Para sua grande felicidade, a Amélinha, a “Gááta!!” esteve cinco semanas sem ir ao veterinário. Já eu, não posso dizer o mesmo.
Quando os congestionamentos intestinais do Chiquinho por fim cessaram, levei-a também, na minha deslocação semanal à clínica para o Jeremias e a Matilde fazerem o seu tratamento anti-insuficiência renal.
As cinco semanas tinham sido, claramente, excessivas.
A minha esguia e doce pantera negra gosta de subir por mim acima, saltar para os meus ombros e atirar-se a mim.
Fica sempre indecisa entre trepar dos meus tornozelos até às omoplatas, pelas calças de ganga acima, pular directamente para as minhas costas e afiar as unhinhas na minha T-Shirt ou apenas jogar-se na minha direcção, com gritinhos carinhosos de prazer, de patinhas e unhas em riste, olhar brilhante e determinado, fixando-se então no meu peito e ao meu colo. Algo que ambos adoramos supremamente.
Duas semanas, ou mesmo uma, bastam para que as pequeninas garras da minha venerada cria felina se tornem lâminas Gilette acabadas de comprar, que poderiam facilmente aparar a minha barba de dois dias. Num mês, transformam-se naquelas espadas fininhas e aguçadas usadas nos combates entre espadachins.

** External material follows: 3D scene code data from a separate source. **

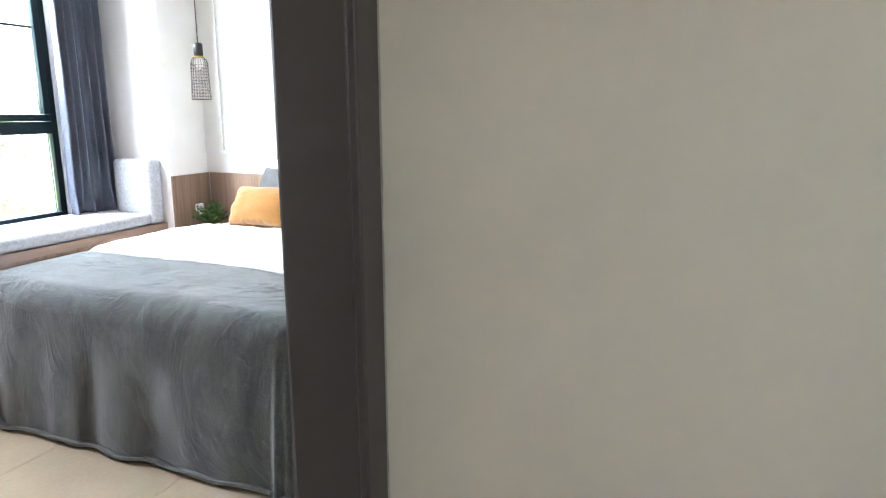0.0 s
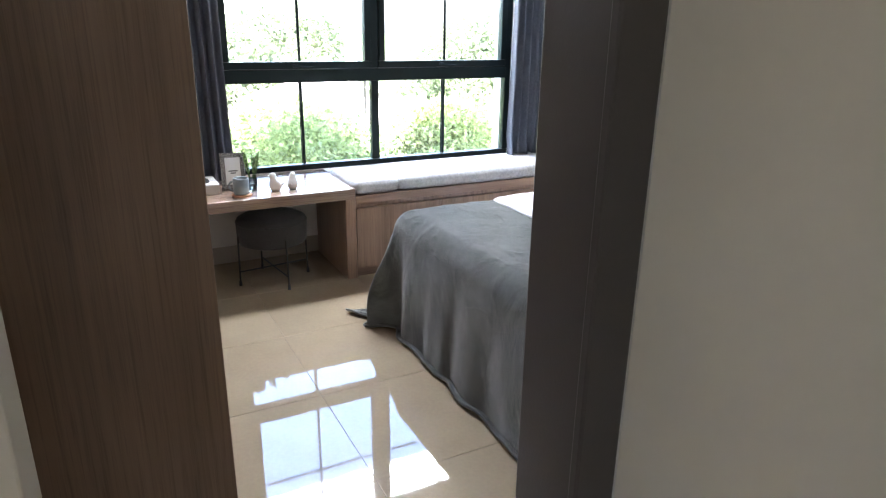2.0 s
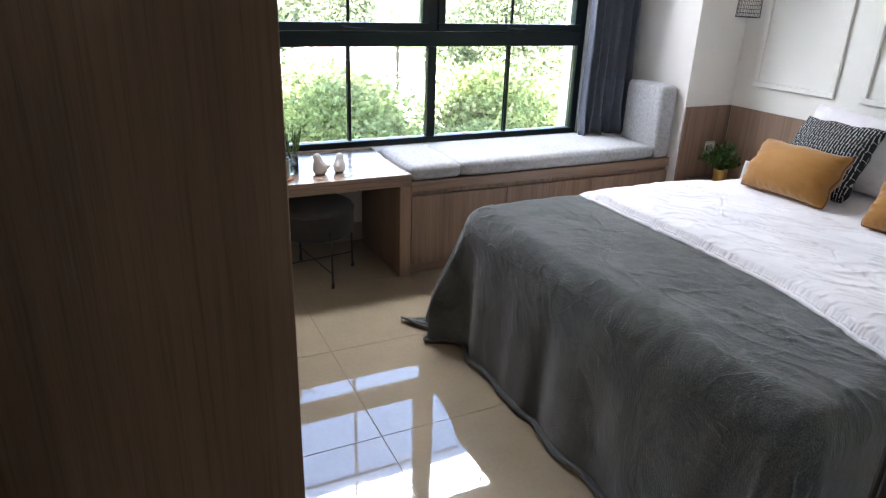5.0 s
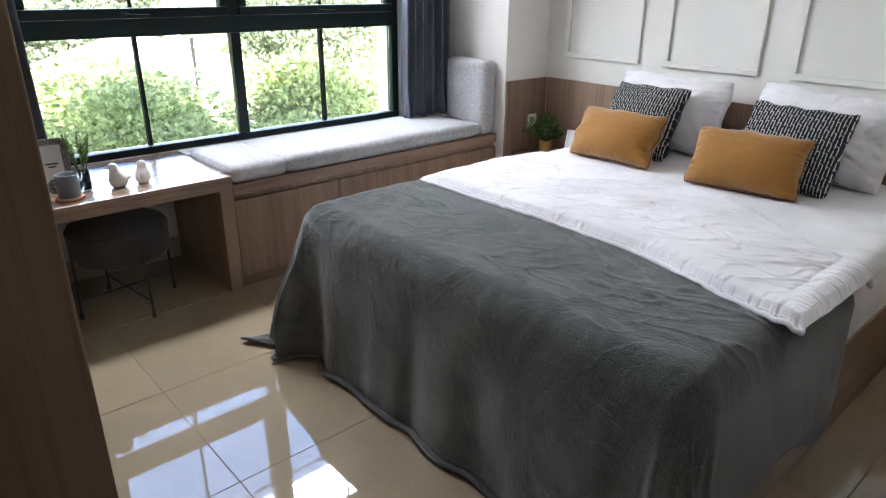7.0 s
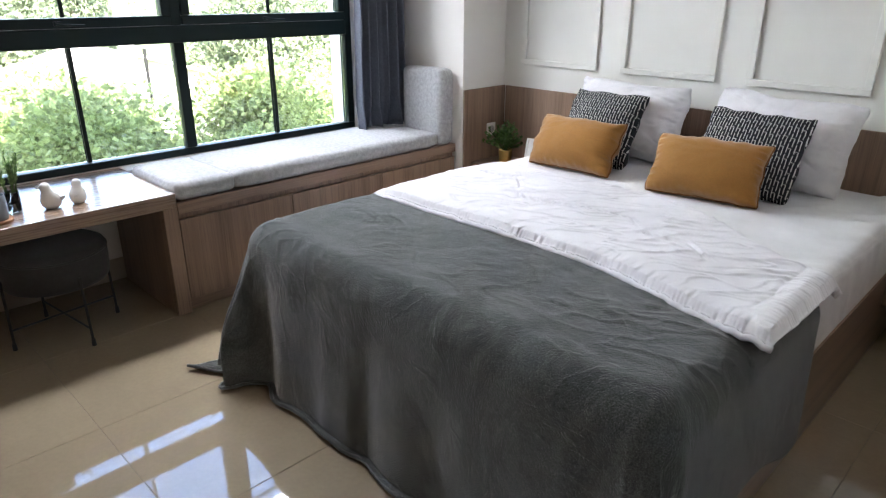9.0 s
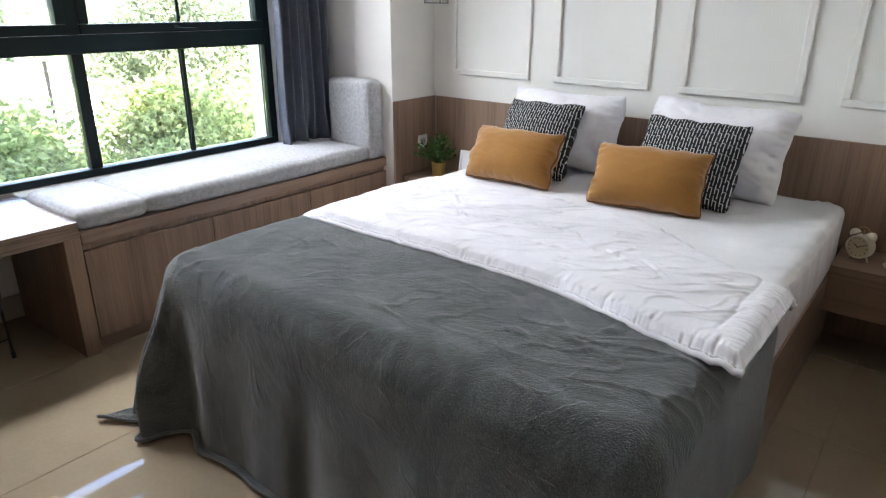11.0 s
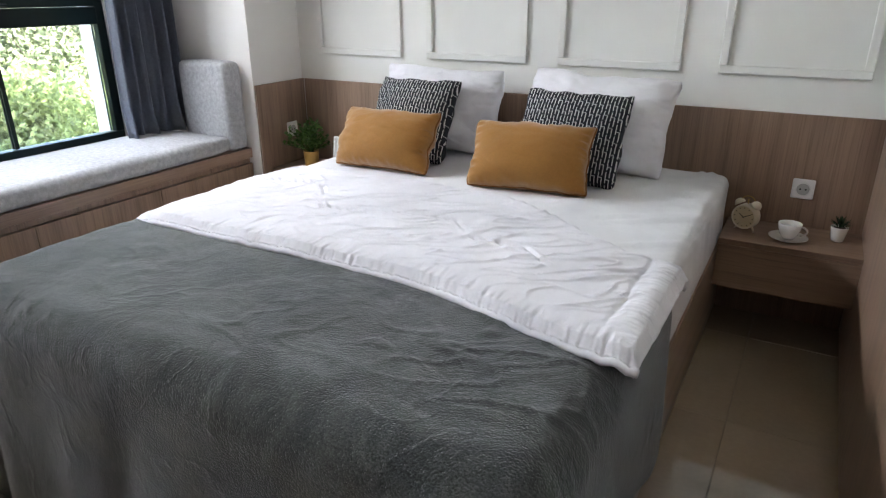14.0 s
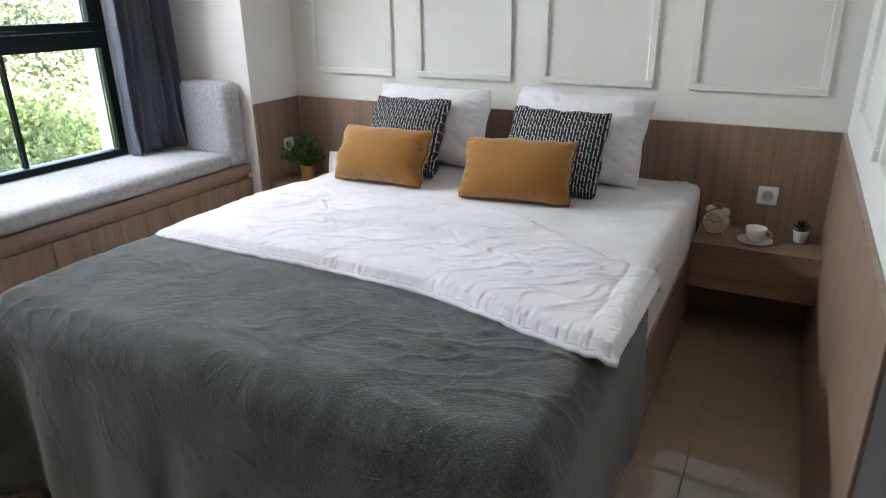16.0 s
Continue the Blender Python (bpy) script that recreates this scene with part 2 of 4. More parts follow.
def dash_material():
    """Black cotton with upright woven white strokes, staggered and hooked to their neighbours."""
    dark, white = (0.010, 0.014, 0.019), (0.60, 0.60, 0.57)
    m, nt, b = mat("black_white_dash_cotton", dark, 0.9)
    tc = nt.nodes.new("ShaderNodeTexCoord")
    sep = nt.nodes.new("ShaderNodeSeparateXYZ")
    nt.links.new(tc.outputs["Object"], sep.inputs[0])

    def calc(op, a, b=0.0):
        n = nt.nodes.new("ShaderNodeMath")
        n.operation = op
        for k, v in enumerate((a, b)):
            if isinstance(v, float):
                n.inputs[k].default_value = v
            else:
                nt.links.new(v, n.inputs[k])
        return n.outputs[0]

    ragged = calc("MULTIPLY", calc("SUBTRACT", noise_tex(nt, 260, 2), 0.5), 0.22)
    across = calc("DIVIDE", sep.outputs["X"], 0.0128)
    up = calc("DIVIDE", sep.outputs["Y"], 0.045)

    def cells(shift):
        a = calc("ADD", across, shift)
        col = calc("FLOOR", a)
        stagger = calc("ADD", calc("MULTIPLY", col, 0.5), calc("MULTIPLY", calc("SINE", calc("MULTIPLY", col, 2.4)), 0.07))
        return calc("FRACT", a), stagger

    fx, st = cells(0.0)
    mid = calc("ADD", calc("ABSOLUTE", calc("SUBTRACT", fx, 0.5)), ragged)
    bar = calc("MULTIPLY", calc("LESS_THAN", mid, 0.12), calc("LESS_THAN", calc("FRACT", calc("ADD", up, st)), 0.84))
    st2 = cells(0.5)[1]
    paired = calc("LESS_THAN", calc("FRACT", calc("MULTIPLY", calc("FLOOR", calc("ADD", across, 0.5)), 0.5)), 0.25)
    hook = calc("MULTIPLY", paired, calc("LESS_THAN", calc("FRACT", calc("ADD", calc("ADD", up, st2), 0.2)), 0.055))
    on = calc("MAXIMUM", bar, hook)
    nt.links.new(mixed(nt, dark, white, on), b.inputs["Base Color"])
    bumped(nt, b, [(on, 0.4, 0.0012), (noise_tex(nt, 500, 3), 0.3, 0.001)])
    return m


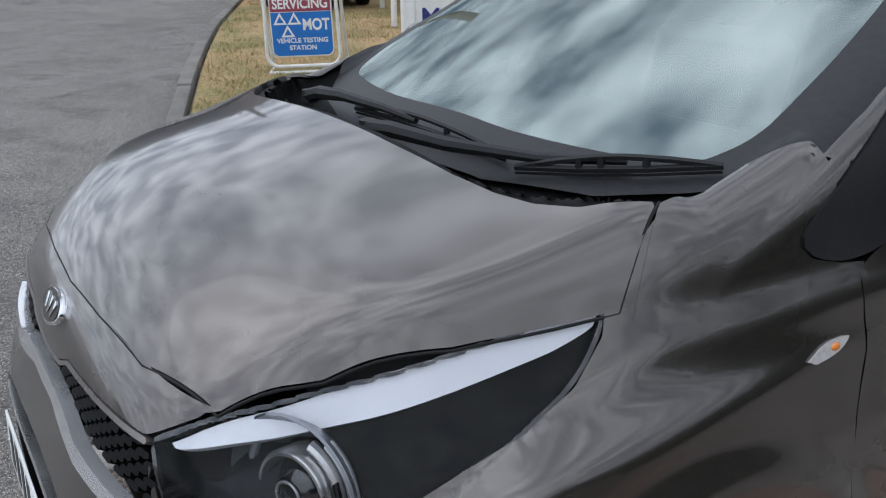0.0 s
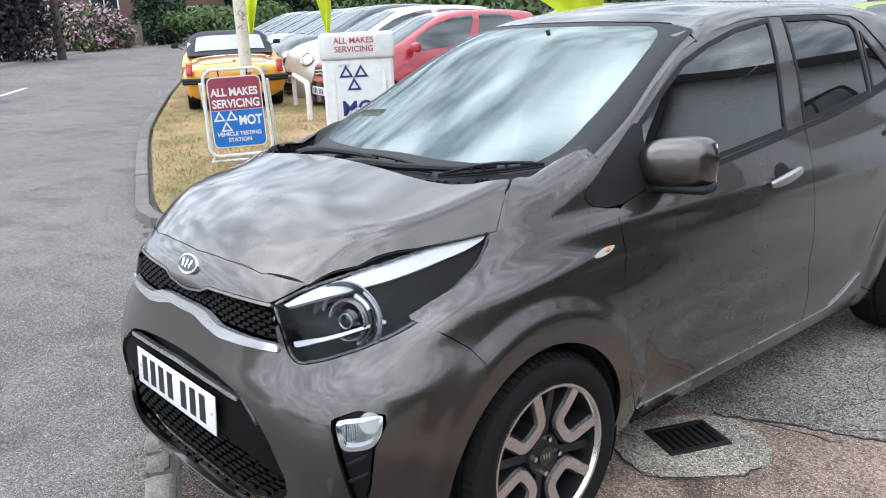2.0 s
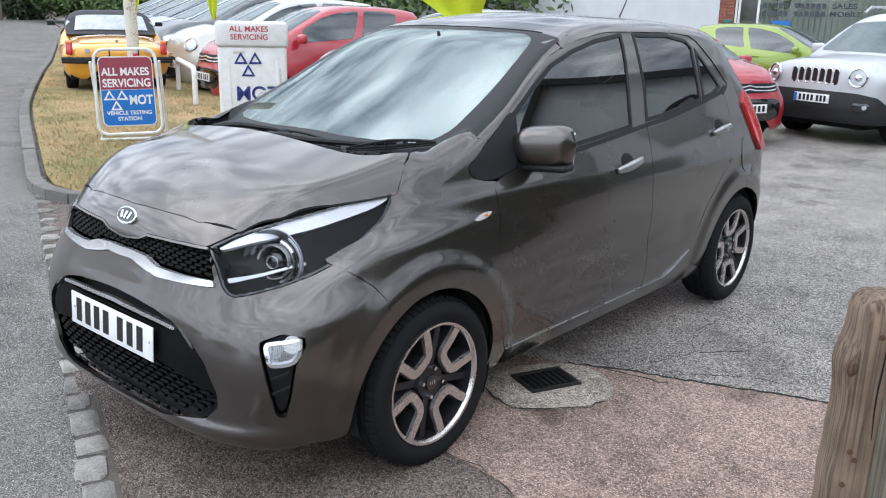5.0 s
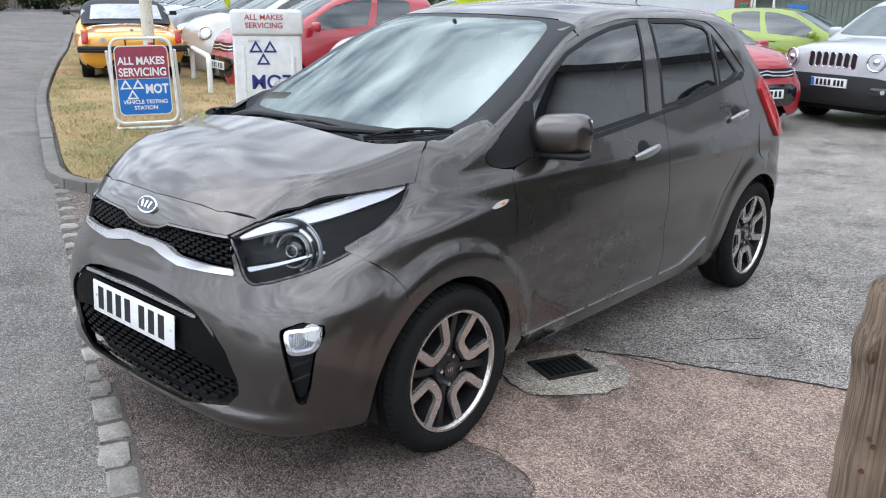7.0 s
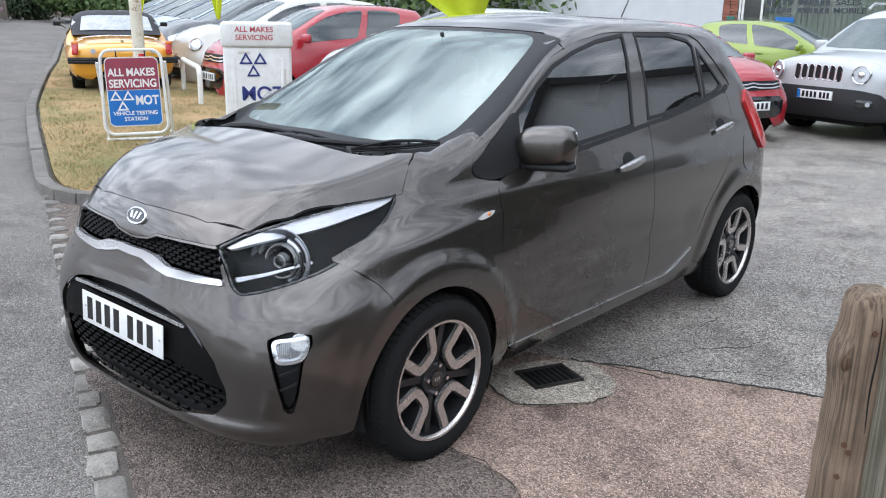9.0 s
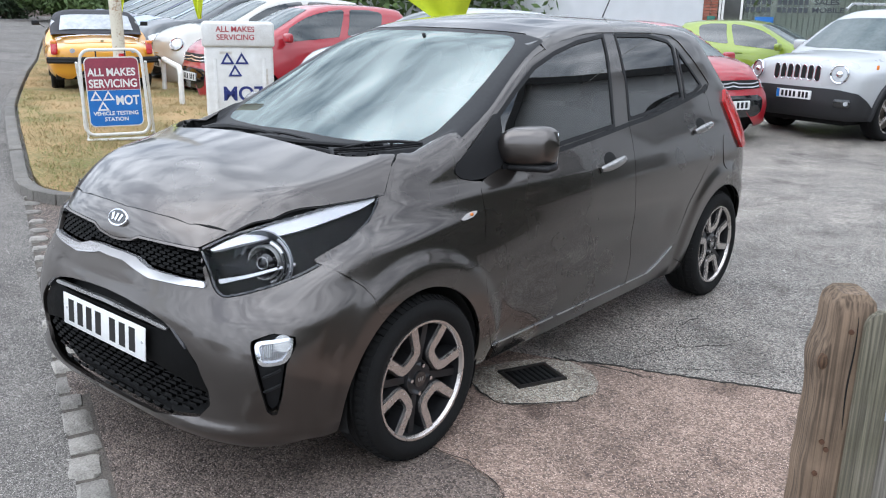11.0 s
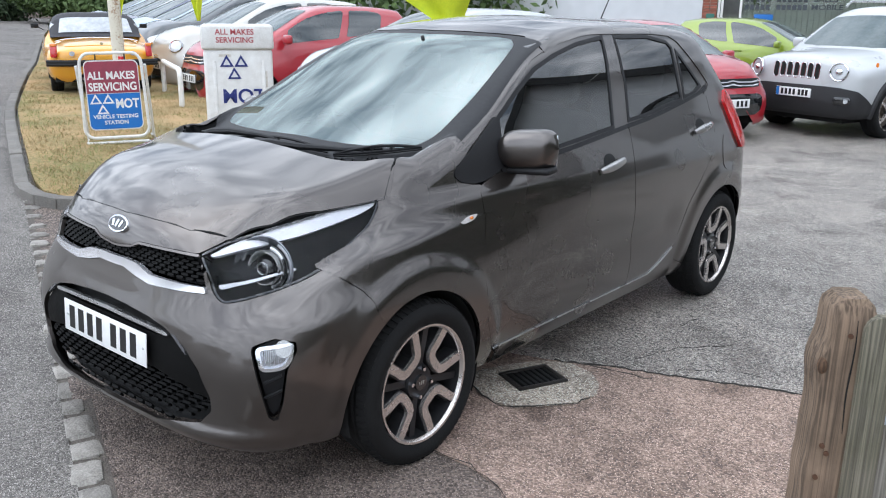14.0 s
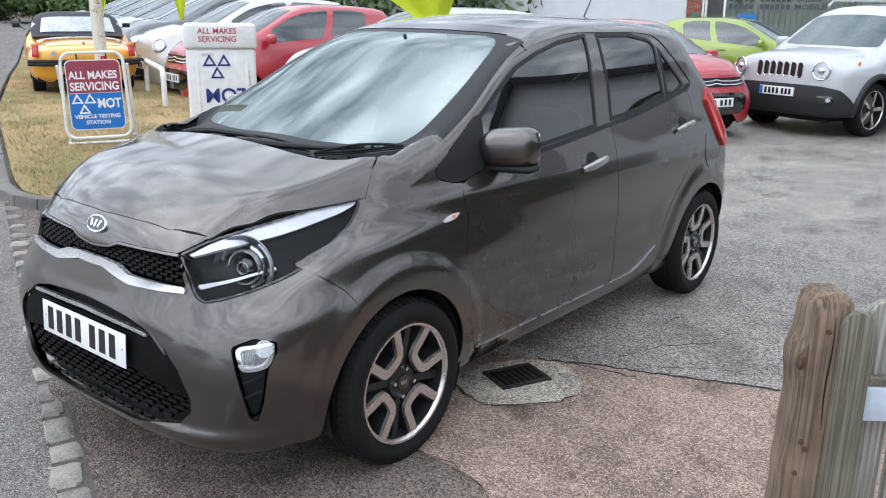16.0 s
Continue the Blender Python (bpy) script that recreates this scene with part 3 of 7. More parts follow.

Nesses dias, optei por andar despido (a minha “Gááta!!” costuma ter a amável sensibilidade de recolher as suas pequenas armas de Wolverine quando não tenho roupa) ou então ataviado com várias peças de Inverno, o que, com uma temperatura de 30 graus, não será o mais prático, ainda que me proteja.
Quando chegámos à clínica era mais que tempo de decepar as pontas das suas unhas, para que ambos pudéssemos voltar a rebolar e adorarmo-nos um ao outro em plena segurança, sem que surgissem novos riscos vermelhos de um lado ao outro da minha barriga.
Enquanto a Doutora fazia isso mesmo, este ser meigo e apaixonado assanhava-se como um Gremlin, sem se mexer, e ronronava simultaneamente, um mecanismo não só de expressão de luxúria mas também de protecção e auto-cura usado por todos os felinos do reino animal.
Durante o caminho de regresso a casa, ia lançando os seus gritinhos de carinho e lamentação para mim, o culpado de tal crueldade. Em casa, no resto do dia, foi assim.
A minha alminha de quatro patas, o meu coraçãozinho felpudo, exigia miminhos, carinho, mais festinhas e amor, em compensação da maldade que lhe fizera. “Mnhaau, mnheeu, imm, imm, dá-me mimos, dono querido, adorado e mau!”.
Só ficámos a ganhar, no fundo. Nesse dia, passámos ainda mais tempo colados um ao outro, aos beijinhos, a esfregarmos a cabeça, a cara, os braços e as pernas um no outro. Afinal, ela agora já não me podia magoar.